*Set task:* Everything from the line containing "6. More parts follow." through the line containing "0.9), (1, 0, 0))" should be repeated exactly, and nothing else from the data.

Rows from a dataset of clips and code:
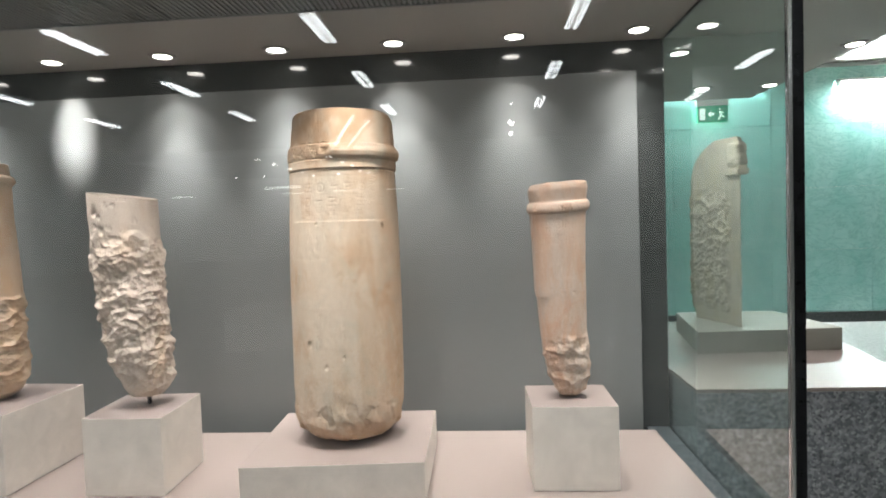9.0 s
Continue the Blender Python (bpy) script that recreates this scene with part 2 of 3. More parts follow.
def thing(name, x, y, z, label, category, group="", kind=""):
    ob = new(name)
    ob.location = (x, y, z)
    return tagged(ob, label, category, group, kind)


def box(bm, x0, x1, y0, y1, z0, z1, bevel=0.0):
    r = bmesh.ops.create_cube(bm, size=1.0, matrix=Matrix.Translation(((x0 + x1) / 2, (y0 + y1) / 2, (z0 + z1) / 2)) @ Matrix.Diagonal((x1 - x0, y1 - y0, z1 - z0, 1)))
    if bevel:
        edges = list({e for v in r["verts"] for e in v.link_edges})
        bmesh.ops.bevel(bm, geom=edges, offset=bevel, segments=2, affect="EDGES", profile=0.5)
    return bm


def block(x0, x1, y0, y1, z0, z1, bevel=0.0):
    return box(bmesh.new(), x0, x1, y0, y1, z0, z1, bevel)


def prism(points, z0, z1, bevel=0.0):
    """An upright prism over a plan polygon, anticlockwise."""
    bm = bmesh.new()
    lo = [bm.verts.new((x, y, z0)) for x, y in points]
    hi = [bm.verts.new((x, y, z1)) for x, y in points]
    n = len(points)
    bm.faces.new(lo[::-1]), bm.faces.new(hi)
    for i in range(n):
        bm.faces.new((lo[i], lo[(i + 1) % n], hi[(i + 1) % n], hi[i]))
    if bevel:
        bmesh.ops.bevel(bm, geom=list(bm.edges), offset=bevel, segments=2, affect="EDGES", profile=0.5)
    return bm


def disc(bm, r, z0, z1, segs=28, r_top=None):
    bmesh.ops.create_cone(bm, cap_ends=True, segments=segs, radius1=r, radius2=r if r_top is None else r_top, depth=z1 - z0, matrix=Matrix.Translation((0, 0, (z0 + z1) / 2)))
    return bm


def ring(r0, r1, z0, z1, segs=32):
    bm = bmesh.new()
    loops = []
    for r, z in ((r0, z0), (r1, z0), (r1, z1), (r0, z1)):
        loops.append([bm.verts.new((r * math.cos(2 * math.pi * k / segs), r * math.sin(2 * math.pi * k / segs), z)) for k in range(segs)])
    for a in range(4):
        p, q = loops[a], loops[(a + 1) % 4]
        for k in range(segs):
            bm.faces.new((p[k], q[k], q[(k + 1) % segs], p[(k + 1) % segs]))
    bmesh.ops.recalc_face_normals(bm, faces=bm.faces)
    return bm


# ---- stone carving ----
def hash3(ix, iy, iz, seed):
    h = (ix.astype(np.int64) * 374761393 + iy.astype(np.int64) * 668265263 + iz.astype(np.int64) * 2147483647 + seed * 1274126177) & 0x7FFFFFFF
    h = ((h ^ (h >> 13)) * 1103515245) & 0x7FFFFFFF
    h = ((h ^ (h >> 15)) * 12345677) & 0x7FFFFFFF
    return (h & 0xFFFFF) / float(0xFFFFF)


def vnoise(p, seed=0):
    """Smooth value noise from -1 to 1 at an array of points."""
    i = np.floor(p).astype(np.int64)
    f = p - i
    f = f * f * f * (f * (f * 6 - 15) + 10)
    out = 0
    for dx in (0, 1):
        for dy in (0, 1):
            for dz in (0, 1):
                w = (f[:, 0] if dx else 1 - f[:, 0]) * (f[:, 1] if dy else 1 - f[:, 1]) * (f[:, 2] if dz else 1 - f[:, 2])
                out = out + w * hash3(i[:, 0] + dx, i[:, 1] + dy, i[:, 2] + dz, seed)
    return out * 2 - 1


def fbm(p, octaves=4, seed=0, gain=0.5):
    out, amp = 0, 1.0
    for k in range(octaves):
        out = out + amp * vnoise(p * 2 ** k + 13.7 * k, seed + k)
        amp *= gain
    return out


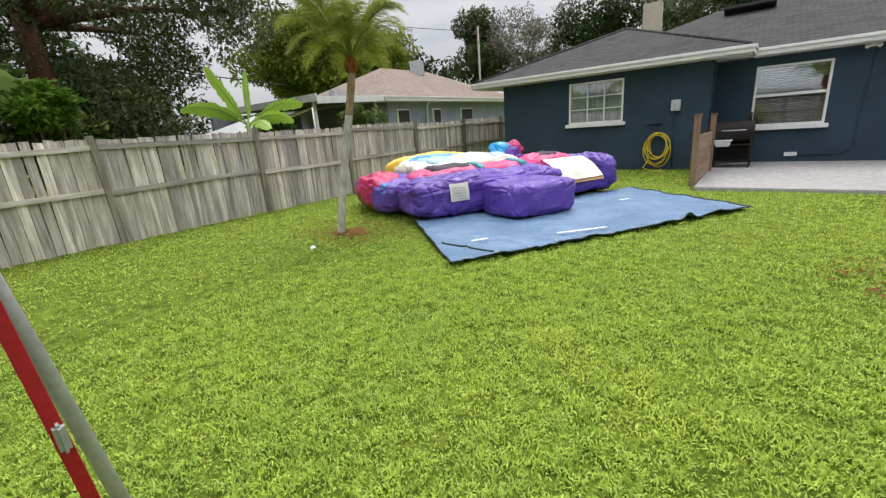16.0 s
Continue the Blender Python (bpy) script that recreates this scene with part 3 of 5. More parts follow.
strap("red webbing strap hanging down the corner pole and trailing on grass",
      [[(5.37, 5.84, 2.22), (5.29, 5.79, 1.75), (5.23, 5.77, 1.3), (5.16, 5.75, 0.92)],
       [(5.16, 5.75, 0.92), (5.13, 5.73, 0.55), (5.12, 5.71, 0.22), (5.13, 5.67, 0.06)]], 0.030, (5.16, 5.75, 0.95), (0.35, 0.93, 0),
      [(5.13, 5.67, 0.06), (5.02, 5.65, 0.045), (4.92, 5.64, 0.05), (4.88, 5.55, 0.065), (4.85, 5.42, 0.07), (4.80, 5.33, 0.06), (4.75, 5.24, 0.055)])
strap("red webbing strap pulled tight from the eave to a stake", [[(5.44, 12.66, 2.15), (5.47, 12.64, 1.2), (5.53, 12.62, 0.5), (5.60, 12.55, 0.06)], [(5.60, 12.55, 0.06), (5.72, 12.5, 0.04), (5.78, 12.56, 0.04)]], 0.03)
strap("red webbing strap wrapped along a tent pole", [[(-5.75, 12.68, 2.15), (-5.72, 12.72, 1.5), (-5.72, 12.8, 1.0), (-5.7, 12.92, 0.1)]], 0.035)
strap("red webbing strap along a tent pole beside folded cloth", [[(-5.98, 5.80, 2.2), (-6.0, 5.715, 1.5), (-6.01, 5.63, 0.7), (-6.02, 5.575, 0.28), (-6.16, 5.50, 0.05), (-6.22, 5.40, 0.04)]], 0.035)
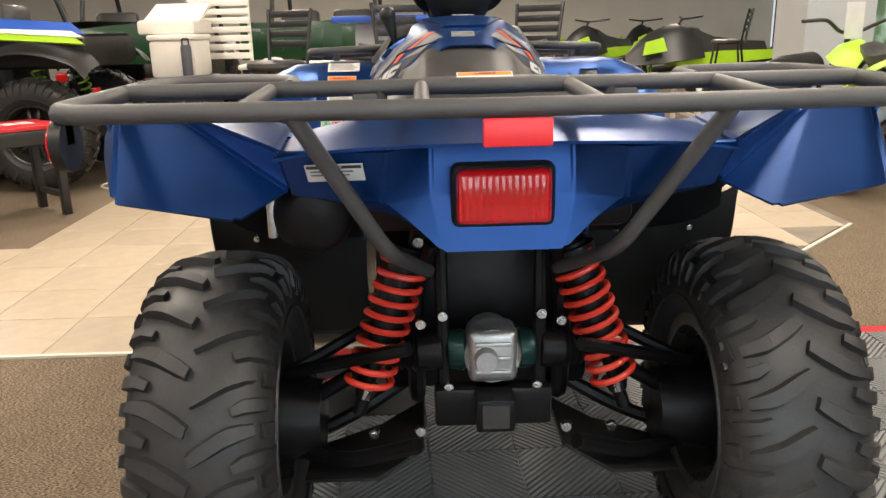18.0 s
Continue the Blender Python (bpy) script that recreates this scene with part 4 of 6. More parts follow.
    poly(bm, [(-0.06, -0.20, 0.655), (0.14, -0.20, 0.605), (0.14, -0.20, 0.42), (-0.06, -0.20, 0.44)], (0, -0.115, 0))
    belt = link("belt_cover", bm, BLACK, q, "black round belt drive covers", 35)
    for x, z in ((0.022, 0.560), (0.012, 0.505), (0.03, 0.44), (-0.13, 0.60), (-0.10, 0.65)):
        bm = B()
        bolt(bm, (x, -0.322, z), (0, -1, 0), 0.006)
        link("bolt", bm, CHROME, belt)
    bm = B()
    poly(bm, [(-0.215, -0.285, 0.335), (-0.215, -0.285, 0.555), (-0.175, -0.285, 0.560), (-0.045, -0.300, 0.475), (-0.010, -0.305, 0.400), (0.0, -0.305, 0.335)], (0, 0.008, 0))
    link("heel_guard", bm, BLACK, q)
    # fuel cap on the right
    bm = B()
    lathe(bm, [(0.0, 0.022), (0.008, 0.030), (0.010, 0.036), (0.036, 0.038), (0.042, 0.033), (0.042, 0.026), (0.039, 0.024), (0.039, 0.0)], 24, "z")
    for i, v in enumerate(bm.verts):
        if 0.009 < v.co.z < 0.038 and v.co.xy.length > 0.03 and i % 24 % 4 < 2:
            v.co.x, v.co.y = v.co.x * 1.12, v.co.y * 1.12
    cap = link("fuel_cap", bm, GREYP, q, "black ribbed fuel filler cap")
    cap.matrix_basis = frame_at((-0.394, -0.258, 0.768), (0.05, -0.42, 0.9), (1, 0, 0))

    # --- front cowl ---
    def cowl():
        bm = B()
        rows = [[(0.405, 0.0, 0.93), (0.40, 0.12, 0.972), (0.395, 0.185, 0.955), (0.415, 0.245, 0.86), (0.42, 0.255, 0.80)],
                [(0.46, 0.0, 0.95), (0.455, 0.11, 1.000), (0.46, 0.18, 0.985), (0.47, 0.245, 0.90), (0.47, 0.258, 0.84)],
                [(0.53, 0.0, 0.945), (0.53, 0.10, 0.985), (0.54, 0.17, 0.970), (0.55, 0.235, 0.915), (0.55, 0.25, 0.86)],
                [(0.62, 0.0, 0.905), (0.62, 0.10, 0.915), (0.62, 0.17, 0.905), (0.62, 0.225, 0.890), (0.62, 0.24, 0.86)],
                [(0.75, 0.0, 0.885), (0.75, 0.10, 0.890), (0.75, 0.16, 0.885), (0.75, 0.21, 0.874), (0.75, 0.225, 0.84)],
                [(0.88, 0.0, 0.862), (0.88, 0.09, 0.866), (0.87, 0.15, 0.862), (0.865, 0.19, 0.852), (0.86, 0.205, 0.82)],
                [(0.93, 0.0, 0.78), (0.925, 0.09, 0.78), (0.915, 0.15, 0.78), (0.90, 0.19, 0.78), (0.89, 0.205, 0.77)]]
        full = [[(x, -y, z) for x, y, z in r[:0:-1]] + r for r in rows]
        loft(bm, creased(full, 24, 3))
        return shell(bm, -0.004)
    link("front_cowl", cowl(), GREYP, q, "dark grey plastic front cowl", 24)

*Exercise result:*
Continue the Blender Python (bpy) script that recreates this scene with part 4 of 6. More parts follow.
    poly(bm, [(-0.06, -0.20, 0.655), (0.14, -0.20, 0.605), (0.14, -0.20, 0.42), (-0.06, -0.20, 0.44)], (0, -0.115, 0))
    belt = link("belt_cover", bm, BLACK, q, "black round belt drive covers", 35)
    for x, z in ((0.022, 0.560), (0.012, 0.505), (0.03, 0.44), (-0.13, 0.60), (-0.10, 0.65)):
        bm = B()
        bolt(bm, (x, -0.322, z), (0, -1, 0), 0.006)
        link("bolt", bm, CHROME, belt)
    bm = B()
    poly(bm, [(-0.215, -0.285, 0.335), (-0.215, -0.285, 0.555), (-0.175, -0.285, 0.560), (-0.045, -0.300, 0.475), (-0.010, -0.305, 0.400), (0.0, -0.305, 0.335)], (0, 0.008, 0))
    link("heel_guard", bm, BLACK, q)
    # fuel cap on the right
    bm = B()
    lathe(bm, [(0.0, 0.022), (0.008, 0.030), (0.010, 0.036), (0.036, 0.038), (0.042, 0.033), (0.042, 0.026), (0.039, 0.024), (0.039, 0.0)], 24, "z")
    for i, v in enumerate(bm.verts):
        if 0.009 < v.co.z < 0.038 and v.co.xy.length > 0.03 and i % 24 % 4 < 2:
            v.co.x, v.co.y = v.co.x * 1.12, v.co.y * 1.12
    cap = link("fuel_cap", bm, GREYP, q, "black ribbed fuel filler cap")
    cap.matrix_basis = frame_at((-0.394, -0.258, 0.768), (0.05, -0.42, 0.9), (1, 0, 0))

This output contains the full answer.